We then describe the seven BioExcel pilot use cases. To help identify potential issues in developing the corresponding pipelines, the use cases have been individually described and analyzed, focusing on the set of functionalities (from the tool catalogue and elsewhere) that form a complete workflow. Interoperability between building blocks and data models are explored using workflow diagrams. Finally, we summarize the technological gaps for each use case.

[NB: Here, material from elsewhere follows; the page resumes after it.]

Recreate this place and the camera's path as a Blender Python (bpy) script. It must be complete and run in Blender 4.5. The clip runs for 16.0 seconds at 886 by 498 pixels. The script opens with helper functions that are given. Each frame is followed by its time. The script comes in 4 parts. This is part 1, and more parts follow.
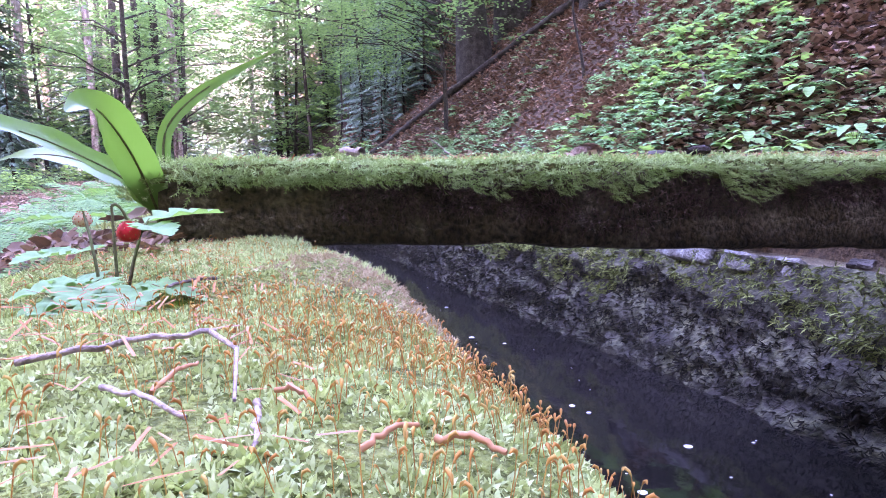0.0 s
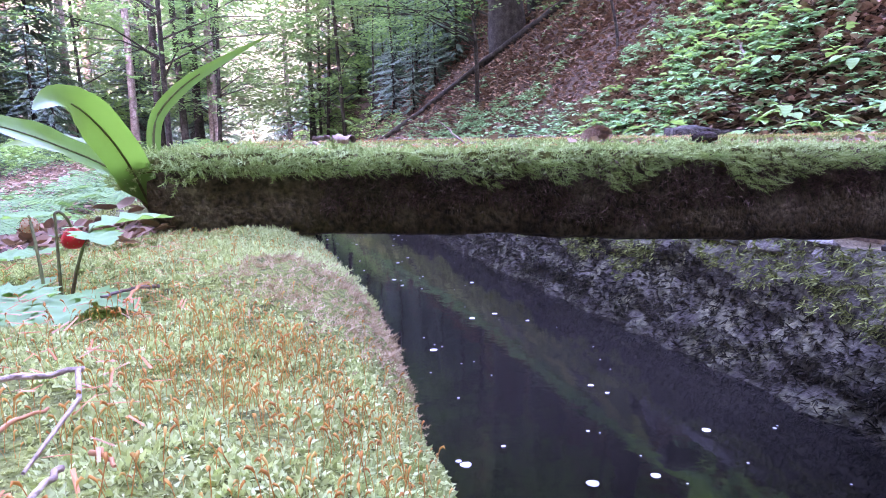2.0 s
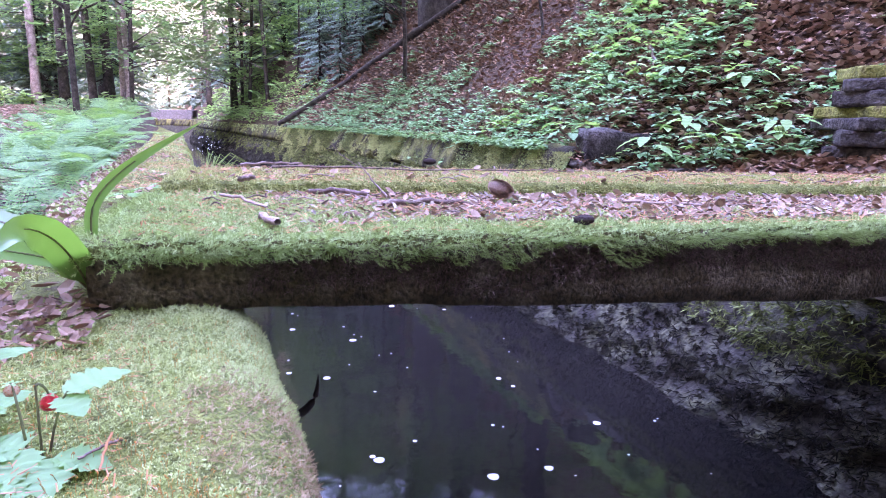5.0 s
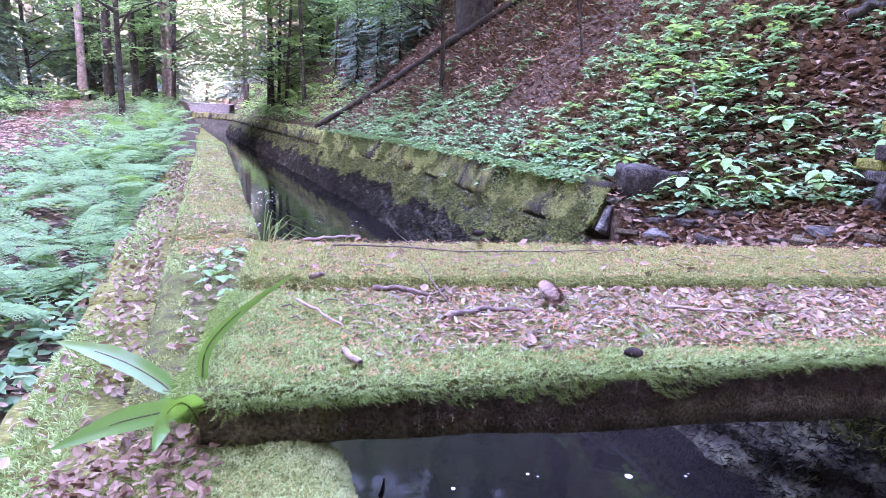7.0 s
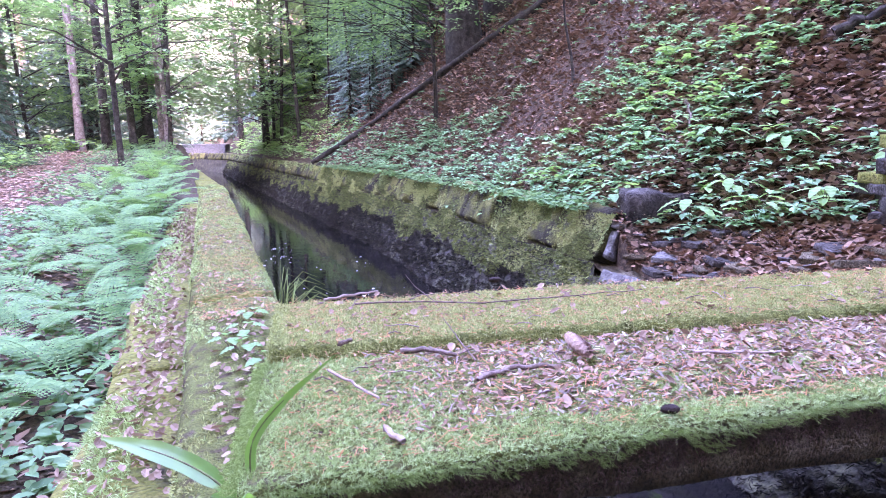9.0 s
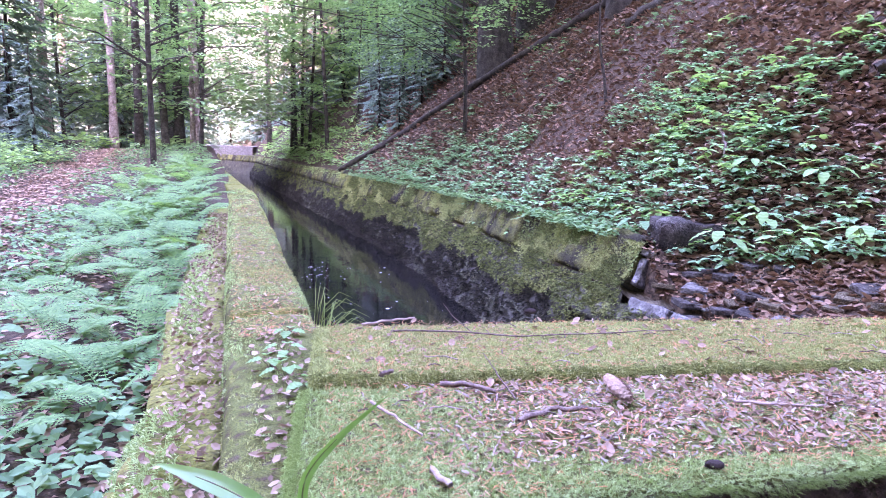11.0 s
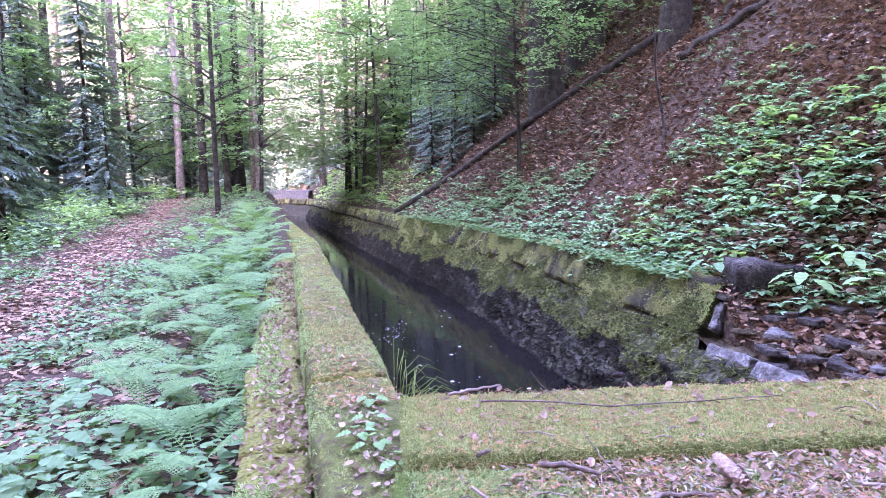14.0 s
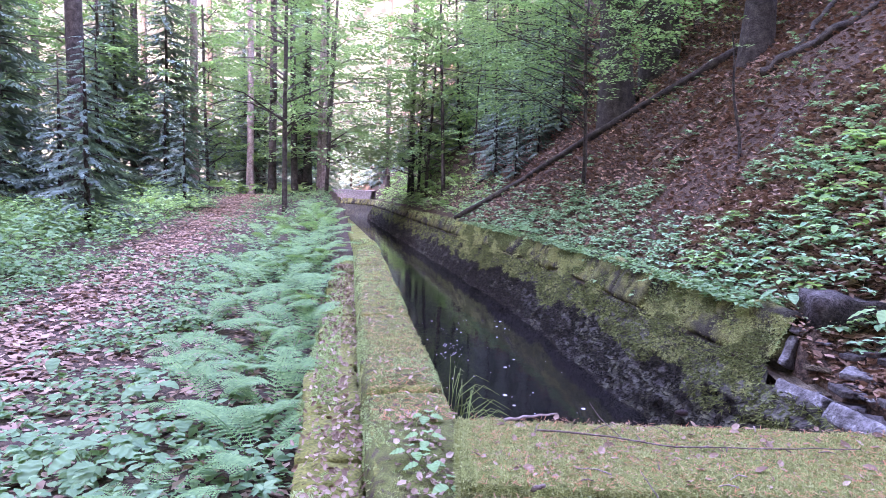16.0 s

We analyzed the user feedback from WP3 to highlight key focus areas for BioExcel's future work. From the initial WP3 survey together with previous HADDOCK and GROMACS surveys we identified three main areas of potential user interest: Interoperability, usability and remotely accessible tools. For the interoperability issue, we found that the need for manual interaction needs to be reduced, for instance by incorporating workflow managers to integrate processes and input/output data. For the usability part, we found that improvements could be made to the main codes (GROMACS, HADDOCK and CPMD) to ease their usage, such as web portals providing assistance on how to run, install or use advanced configuration options. Finally, we realized that a high number of users would be interested in using remote tools, although several concerns have been raised about this, namely data privacy, reliability, and lack of control.
Based on the analysis of the pilot use cases and the user survey, we present a summary of the identified technological gaps in section 5 “Global observations”.
The final section of the deliverable describes the immediate future technology roadmap presenting how BioExcel will utilize cloud infrastructure, develop workflow building blocks and provide a tool deployment system integrated with EGI and ELIXIR services. The initial setup will consist in the deployment of software blocks to perform the most commonly demanded operations, as gathered from Use Case analysis. These blocks and workflows will be deployed, tested and verified in the already available Barcelona Supercomputing Center (BSC) cloud infrastructure, and eventually transferred to the production BioExcel’s portal hosted at the European Bioinformatics Institute (EMBL-EBI).